The details of the Maggios’ killing told the police a few things. First, the killer’s aim was definitely murder. Valuables and money left in plain sight were not taken. Second, the killer planned his attack. He would have had to bring along clean clothes to change in to. Third, the killer was very strong. He battered down the back door to reach the couple.
The Axeman’s next victims were luckier than the Maggios. The next couple was severely wounded, but they both survived. In an odd twist, the male from that couple, Luke Besamer, spent some time under suspicion as a German spy after his correspondence was uncovered during the investigation. A woman known only as Mrs. Schneider was attacked while her husband was at work, but though her face was bloodied and battered, she survived and even gave birth a short while later.
Charles and Rosie Cortimiglia, a married couple, were the Axeman’s next target. Both were badly wounded by the attack. Though they survived, their daughter, a two year old sleeping in her mother’s arms, did not. She had been killed by a single blow to the back of the neck.
Two unrelated people, Steve Boca and Sarah Laumann were attacked next. The mode of entry and the attacks were the same, but neither died from the wounds. Neither could offer the police any details of their attacker.
The last death associated with the infamous Axeman was Mike Pepitone, caught at home alone and attacked so viciously that his room was soaked with blood.
By the time the people of New Orleans realized that there was a killer in their midst, the killer had started playing with the press. A letter was sent to the newspapers where the Axeman declared himself an invisible spirit from hell. He told the people of New Orleans that tey were lucky that he did not kill every night, and stated that on a date a few nights from then, he would be making a visit to a home to kill the inhabitants therein. However, any home or venue that had jazz playing would be spared.

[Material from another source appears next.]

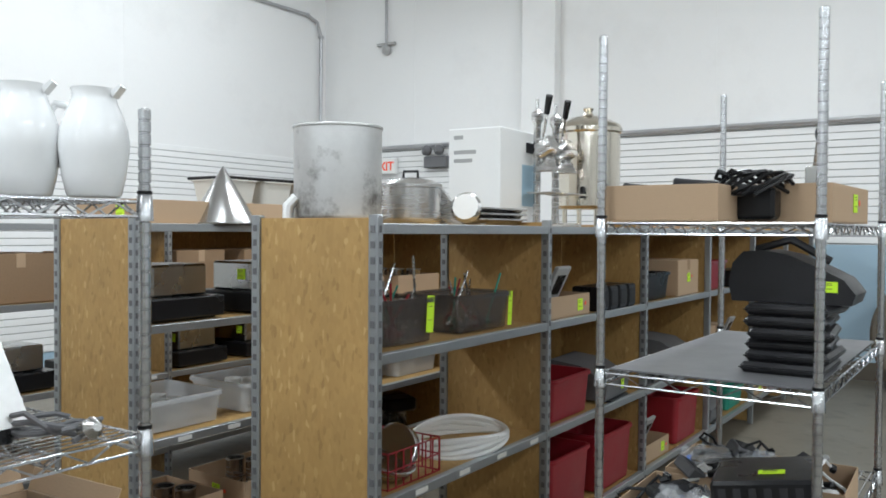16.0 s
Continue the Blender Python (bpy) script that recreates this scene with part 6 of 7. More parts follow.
es = thing("beer_tap_tower", "chrome drink tower with lever taps and drip trays", "tap tower", -1.22, 15.95, 1.518)
part("base", Mesh().box(-0.12, 0.12, -0.16, 0.16, 0, 0.02, 0.004), STEEL, es)
for s in (-0.1, 0.1):
    part("column", Mesh().lathe([(0.018, 0.02), (0.018, 0.5), (0.03, 0.52), (0.03, 0.55), (0.008, 0.57), (0.008, 0.62)], 14, pose(0, s, 0)), STEEL, es)
    part("tap_body", Mesh().lathe([(0.05, 0), (0.05, 0.08)], 18, pose(0.02, s, 0.36, 0, 60, 0)), STEEL, es)
    lv = part("lever", Mesh().rod((0.03, s, 0.42), (0.07, s - 0.04, 0.54), 0.008, 8, True), STEEL, es)
    part("grip", Mesh().tube([(0.07, s - 0.04, 0.54), (0.1, s - 0.07, 0.62)], [0.014, 0.018], 8), BLACK, lv)
    part("nozzle_bell", Mesh().lathe([(0.06, 0), (0.03, 0.05), (0.012, 0.08)], 16, pose(0.06, s, 0.27)), STEEL, es)
    part("drip_shelf", Mesh().box(-0.02, 0.14, s - 0.07, s + 0.07, 0.16, 0.168, 0.002), STEEL, es)
un = thing("coffee_urn", "polished steel coffee urn with domed lid on legs", "coffee urn", -1.2, 16.4, 1.518)
part("tank", Mesh().lathe([(0.15, 0.1), (0.17, 0.115), (0.17, 0.5), (0.18, 0.51), (0.18, 0.53)], 32), BRONZE, un)
ld = part("lid", Mesh().lathe([(0.18, 0.531), (0.17, 0.55), (0.09, 0.59), (0.03, 0.6), (0.02, 0.62), (0.03, 0.64), (0.001, 0.65)], 32), BRONZE, un)
for k in range(4):
    a = math.pi / 4 + k * math.pi / 2
    part("leg", Mesh().rod((0.13 * math.cos(a), 0.13 * math.sin(a), 0), (0.13 * math.cos(a), 0.13 * math.sin(a), 0.11), 0.014, 10, True), BRONZE, un)
part("tap", Mesh().tube([(0.05, -0.16, 0.2), (0.07, -0.22, 0.2), (0.07, -0.22, 0.15)], 0.014, 10), BLACK, un)
part("sight_tube", Mesh().rod((0.12, -0.125, 0.15), (0.12, -0.125, 0.48), 0.01, 8, True), GLASS, un)
for i, (px, py, w) in enumerate(((-1.2, 17.2, 0.3), (-1.2, 17.7, 0.3), (-1.15, 18.4, 0.35), (-1.2, 19.1, 0.3))):
    carton(px, py, 1.518, w, 0.4, 0.16 + 0.04 * (i % 2), 0, "brown carton on top of bookcase", False, CARD, "x+")


def smoke_box(x, y, z, w, d, h, label):
    t = tub(x, y, z, w, d, h, SMOKE, label, random.uniform(-4, 4), "smoked_bin", 0.012, 0.008, cat="bin")
    for k in range(6):
        q = thing("kitchen_tool", "wire whisk or tool in a smoked bin", "tool", x + random.uniform(-0.08, 0.08), y + random.uniform(-0.1, 0.1), z + 0.01, random.uniform(0, 360), "tools", "", 0, random.uniform(-40, 40))
        m = random.choice((REDP, STEEL, GREEN, BLACK, STEEL))
        part("shaft", Mesh().rod((0, 0, 0), (0.02, 0, 0.2), 0.004, 6, True), m, q)
        part("head", Mesh().ball(0, 0, 0.02, 0.02, 0.015, 0.03, 8), m, q)
    return t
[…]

As may be expected, every jazz band in New Orleans were booked that night, and the dance halls were filled to capacity.
Whle the town was largely terrified, there were some citizens who were justifiably angry. There was more than one challenge to the Axeman to come visit at certain homes, and one such invitation said that the door would be left open for him.
In 1919, the Axeman’s attacks stopped as quickly as they had began. Whether he died or was incarcerated for some other reason, there is no telling what happened to him. Some mysteries can be solved, but as the years go by, the Axeman’s legacy remains one of eerie uncertain fear.